-- START OF Data block --

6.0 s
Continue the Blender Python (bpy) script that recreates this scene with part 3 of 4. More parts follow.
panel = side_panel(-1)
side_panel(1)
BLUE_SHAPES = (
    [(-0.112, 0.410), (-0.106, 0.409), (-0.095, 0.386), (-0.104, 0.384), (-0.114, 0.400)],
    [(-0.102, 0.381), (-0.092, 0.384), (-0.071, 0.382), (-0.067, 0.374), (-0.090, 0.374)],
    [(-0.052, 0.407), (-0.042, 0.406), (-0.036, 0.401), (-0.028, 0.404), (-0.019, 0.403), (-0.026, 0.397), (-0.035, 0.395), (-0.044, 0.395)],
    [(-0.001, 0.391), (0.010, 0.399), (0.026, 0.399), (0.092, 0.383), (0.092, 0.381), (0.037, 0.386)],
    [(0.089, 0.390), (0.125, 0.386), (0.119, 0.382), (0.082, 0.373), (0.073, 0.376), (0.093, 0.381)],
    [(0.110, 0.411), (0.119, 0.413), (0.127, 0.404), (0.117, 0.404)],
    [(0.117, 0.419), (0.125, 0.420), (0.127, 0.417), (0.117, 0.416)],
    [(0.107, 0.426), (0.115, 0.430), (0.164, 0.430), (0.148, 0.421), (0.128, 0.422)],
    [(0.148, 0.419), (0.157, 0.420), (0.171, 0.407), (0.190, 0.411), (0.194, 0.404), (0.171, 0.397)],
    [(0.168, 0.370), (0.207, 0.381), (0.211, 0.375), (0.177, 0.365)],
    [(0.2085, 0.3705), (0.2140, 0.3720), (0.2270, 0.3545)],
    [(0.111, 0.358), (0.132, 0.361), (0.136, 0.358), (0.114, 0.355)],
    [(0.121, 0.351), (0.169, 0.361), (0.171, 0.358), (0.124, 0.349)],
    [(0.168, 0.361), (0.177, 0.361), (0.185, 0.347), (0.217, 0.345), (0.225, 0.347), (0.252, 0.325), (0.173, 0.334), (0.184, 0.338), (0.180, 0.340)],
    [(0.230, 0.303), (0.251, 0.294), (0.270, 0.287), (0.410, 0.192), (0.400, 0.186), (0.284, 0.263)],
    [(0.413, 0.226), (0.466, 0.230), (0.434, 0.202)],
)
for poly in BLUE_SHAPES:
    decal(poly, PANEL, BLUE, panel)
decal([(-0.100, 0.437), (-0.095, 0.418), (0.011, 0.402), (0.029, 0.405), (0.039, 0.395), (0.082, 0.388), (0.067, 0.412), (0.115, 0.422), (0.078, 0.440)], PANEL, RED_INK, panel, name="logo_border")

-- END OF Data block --

Write out the data exactly as it stands.

6.0 s
Continue the Blender Python (bpy) script that recreates this scene with part 3 of 4. More parts follow.
panel = side_panel(-1)
side_panel(1)
BLUE_SHAPES = (
    [(-0.112, 0.410), (-0.106, 0.409), (-0.095, 0.386), (-0.104, 0.384), (-0.114, 0.400)],
    [(-0.102, 0.381), (-0.092, 0.384), (-0.071, 0.382), (-0.067, 0.374), (-0.090, 0.374)],
    [(-0.052, 0.407), (-0.042, 0.406), (-0.036, 0.401), (-0.028, 0.404), (-0.019, 0.403), (-0.026, 0.397), (-0.035, 0.395), (-0.044, 0.395)],
    [(-0.001, 0.391), (0.010, 0.399), (0.026, 0.399), (0.092, 0.383), (0.092, 0.381), (0.037, 0.386)],
    [(0.089, 0.390), (0.125, 0.386), (0.119, 0.382), (0.082, 0.373), (0.073, 0.376), (0.093, 0.381)],
    [(0.110, 0.411), (0.119, 0.413), (0.127, 0.404), (0.117, 0.404)],
    [(0.117, 0.419), (0.125, 0.420), (0.127, 0.417), (0.117, 0.416)],
    [(0.107, 0.426), (0.115, 0.430), (0.164, 0.430), (0.148, 0.421), (0.128, 0.422)],
    [(0.148, 0.419), (0.157, 0.420), (0.171, 0.407), (0.190, 0.411), (0.194, 0.404), (0.171, 0.397)],
    [(0.168, 0.370), (0.207, 0.381), (0.211, 0.375), (0.177, 0.365)],
    [(0.2085, 0.3705), (0.2140, 0.3720), (0.2270, 0.3545)],
    [(0.111, 0.358), (0.132, 0.361), (0.136, 0.358), (0.114, 0.355)],
    [(0.121, 0.351), (0.169, 0.361), (0.171, 0.358), (0.124, 0.349)],
    [(0.168, 0.361), (0.177, 0.361), (0.185, 0.347), (0.217, 0.345), (0.225, 0.347), (0.252, 0.325), (0.173, 0.334), (0.184, 0.338), (0.180, 0.340)],
    [(0.230, 0.303), (0.251, 0.294), (0.270, 0.287), (0.410, 0.192), (0.400, 0.186), (0.284, 0.263)],
    [(0.413, 0.226), (0.466, 0.230), (0.434, 0.202)],
)
for poly in BLUE_SHAPES:
    decal(poly, PANEL, BLUE, panel)
decal([(-0.100, 0.437), (-0.095, 0.418), (0.011, 0.402), (0.029, 0.405), (0.039, 0.395), (0.082, 0.388), (0.067, 0.412), (0.115, 0.422), (0.078, 0.440)], PANEL, RED_INK, panel, name="logo_border")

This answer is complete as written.